I would like to use the IPUMS API to make a 1-year ACS query that yields the identical result of the Data Extractor.
For example, when selecting all variables in the Data Extractor for the 1-year ACS 2021 (2021_ACS1), what is the equivalent API query?
Similarly, when selecting all variables in the Data Extractor for the 5-year ACS 2017-2021, what is the equivalent API query?
The requirements of a query are listed here:
https://developer.ipums.org/docs/v2/workflows/create_extracts/nhgis_data/
Reading the documentation, I was able to find the dataset codes here:
https://www.nhgis.org/overview-nhgis-datasets#dsg82
However, it’s not clear what specifics are required to specify an export whose results are identical to the Data Extractor tool, found here:
https://usa.ipums.org/usa-action/variables/group
Thank you for your advice.
Dear Joseph,
The question you’ve asked deals with two different IPUMS products - NHGIS and USA, which provide different types of data. Thus, an API request to NHGIS will never return identical results of the USA data access system. The NHGIS dataset codes that you link to are not the same as the sample IDs used in IPUMS USA, so you can’t use the NHGIS dataset codes to create an extract request for IPUMS USA. Additionally, while we have an API to query the NHGIS metadata, we do not yet have an API to query all the IPUMS USA metadata.
IPUMS USA provides microdata, where every record is for an individual person (nested within a household) and every column is a variable describing some characteristic of the person. NHGIS provides summary data, where every record is for a geographic unit (e.g, state, county, city) and every column is a tabulation (or cross-tabulation) describing the aggregate characteristic of people residing in the geographic unit. I will provide a bit more detail about both IPUMS USA and IPUMS NHGIS below.
NHGIS starts with the summary data published by the Census Bureau, restructures into our record layout and format, and then provides access to it via our data access system. NHGIS does not tabulate microdata from IPUMS USA. USA starts with microdata published by the Census Bureau, restructures it into our record layout, harmonizes codes, and adds additional geographic identifiers.

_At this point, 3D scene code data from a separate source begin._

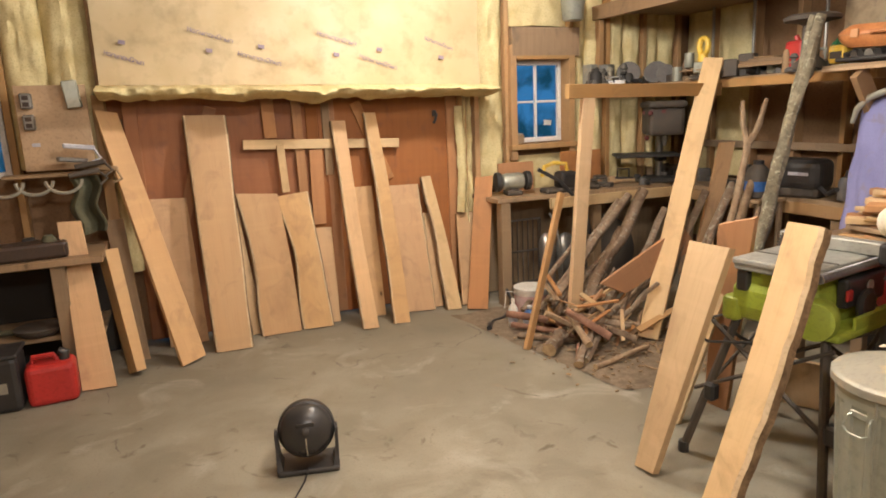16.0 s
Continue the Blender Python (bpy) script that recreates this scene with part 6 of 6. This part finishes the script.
def rag(u, v):
    return (-0.25 + 0.16 * u + 0.02 * math.sin(v * 9), 4.25 - 0.05 * math.sin(u * 8), 1.24 - 0.36 * v + 0.02 * u)


place(part("hanging_rag", sheet(16, 20, rag, 0.006), CLOTHGREEN, None, "", True), "grey-green rag hanging under the shelf", "rag")
gc = thing("fuel_can", pose(-0.435, 3.73, 0, 0, 0, 4), "red plastic fuel can on the floor", "fuel can")
part("tank", boxed((0, 0, 0.12), (0.26, 0.19, 0.24), 0.035, seg=3), RED, gc)
part("handle", tubed([(-0.09, 0, 0.23), (-0.085, 0, 0.275), (0.02, 0, 0.275), (0.04, 0, 0.235)], 0.016, 8), RED, gc, "", True)
part("spout", tubed([(0.07, 0, 0.23), (0.08, 0, 0.28), (0.05, 0, 0.295)], [0.03, 0.028, 0.02], 10), BLACK, gc, "black spout cap", True)
bl = thing("black_crate", pose(-0.73, 3.75, 0), "black plastic crate beside the fuel can", "crate")
part("crate", boxed((0, 0, 0.16), (0.30, 0.26, 0.32), 0.03, seg=2), BLACK, bl)
part("rim", boxed((0, 0, 0.325), (0.32, 0.28, 0.025), 0.01), BLACK, bl)
part("label_band", boxed((0.03, -0.132, 0.15), (0.12, 0.003, 0.06), 0), DUSTGALV, bl)
place(part("dark_basin", lathe([(0.10, 0), (0.13, 0.02), (0.14, 0.05), (0.135, 0.052)], 26), DARK, None, "", True, pose(-0.52, 4.06, 0.316)), "shallow dark pan on the lower shelf", "pan")

# coiled dark hoses hung behind the covered machine
for k, (y, z, r) in enumerate(((1.92, 1.45, 0.13), (1.62, 1.47, 0.12), (1.30, 1.44, 0.14))):
    hc = thing("hose_coil", pose(4.80, y, z, 0, 0, 0), "dark rubber hose coil hung on the wall", "hose coil", "hose coils")
    for q in range(4):
        part("loop", tubed([(-0.02 * q, (r + 0.006 * q) * math.cos(t), (r - 0.004 * q) * math.sin(t)) for t in [2 * math.pi * i / 24 for i in range(25)]], 0.012, 6), DARK, hc, "", True)

# a black tin hood, saw blades and a plane on the corner shelf
place(part("tin_hood", lathe([(0.10, 0), (0.10, 0.03), (0.03, 0.13), (0.008, 0.15)], 4), BLACK, None, "", False, pose(3.80, 4.34, CZ, 0, 0, 20)), "black folded tin hood on the shelf", "hood")
for k, (x, y, r, tilt, rz) in enumerate(((4.10, 4.30, 0.105, 70, -35), (4.24, 4.12, 0.10, 65, -50), (4.26, 4.02, 0.08, 72, -60))):
    bm = lathe([(0.012, -0.001), (r, -0.001), (r, 0.001), (0.012, 0.001)], 48)
    for i, v in enumerate(bm.verts):
        if v.co.xy.length > 0.9 * r and i % 2:
            v.co.xy *= 0.95
    place(part("saw_blade", bm, DUSTIRON, None, "", False, pose(x, y, CZ + r * 0.93, tilt, 0, rz)), "round steel saw blade standing on edge", "saw blade", "saw blades")
hp = thing("hand_plane", pose(4.27, 3.45, CZ, 0, 0, 80), "old iron hand plane with wooden knob", "hand plane")
part("sole", boxed((0, 0, 0.012), (0.24, 0.06, 0.024), 0.004), IRON, hp)
part("iron", boxed((-0.01, 0, 0.055), (0.012, 0.05, 0.10), 0.002, pose(0, 0, 0, 0, -35)), STEEL, hp)
part("knob", lathe([(0.012, 0.02), (0.018, 0.03), (0.012, 0.045), (0.02, 0.06), (0.012, 0.075)], 14), CEDAR, hp, "", True).matrix_local = pose(0.08, 0, 0)
part("tote", boxed((-0.08, 0, 0.06), (0.03, 0.022, 0.08), 0.01, pose(0, 0, 0, 0, 15)), CEDAR, hp)
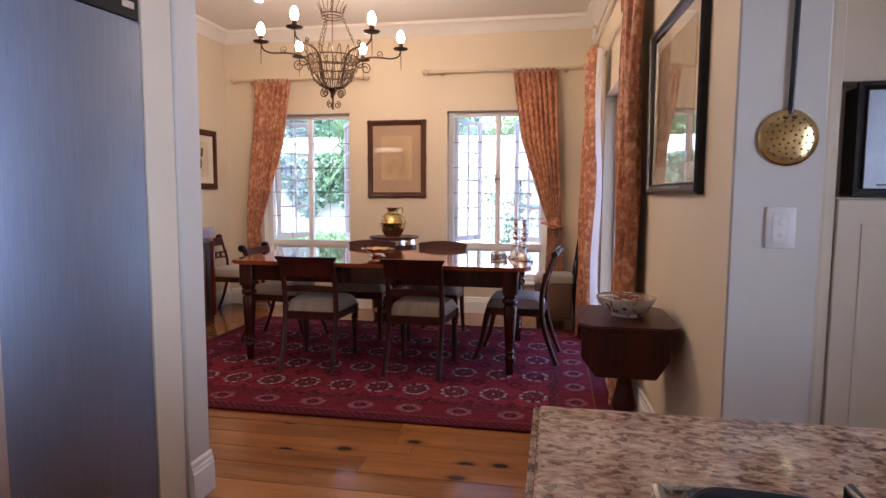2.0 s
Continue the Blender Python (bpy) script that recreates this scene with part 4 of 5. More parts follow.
part("mirror_glass", from_data(mk(), vs, [(4, 5, 6, 7), (0, 1, 5, 4), (1, 2, 6, 5), (2, 3, 7, 6), (3, 0, 4, 7), (8, 9, 1, 0), (9, 10, 2, 1), (10, 11, 3, 2), (11, 8, 0, 3), (11, 10, 9, 8)]), M_MIRROR, mr, "", False)

M_MOUNT = plain("cream_mount_card", (0.70, 0.64, 0.52), 0.8)
M_MOUNTB = plain("tan_mount_card", (0.42, 0.29, 0.18), 0.8)
M_PAPER = paint("aged_paper", (0.62, 0.53, 0.38), 0.85, 0.12, 7, 0.05, 60)
M_PAPER2 = paint("old_brown_paper", (0.50, 0.36, 0.20), 0.85, 0.14, 7, 0.05, 60)
M_INK = plain("brown_ink", (0.10, 0.07, 0.05), 0.8)
M_INK2 = plain("faded_brown_ink", (0.33, 0.22, 0.12), 0.8)


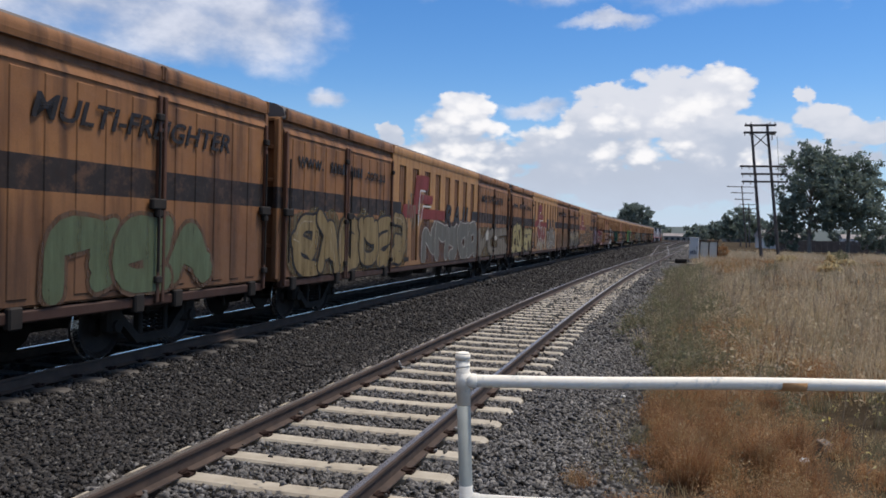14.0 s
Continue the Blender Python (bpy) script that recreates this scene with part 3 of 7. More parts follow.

Because of the different source data and data formats, you cannot use metadata or an API call from one data collection to submit a comparable request to the other.
If you’re an R user, we recently released a new version of our ipumsr package that supports programmatic interaction with the API through R functions. We have some functions in that package that can help you out. For example, you can use the get_sample_info(collection = "usa")
to get the sample names for all IPUMS USA samples. That would be a starting point for generating an IPUMS USA extract.
If you build an extract request in ipumsr, you can then write it out to a JSON file using the save_extract_as_json()
function. You could then use this JSON file as the building block to create other extract requests.
Sincerely,
Dave Van Riper
IPUMS NHGIS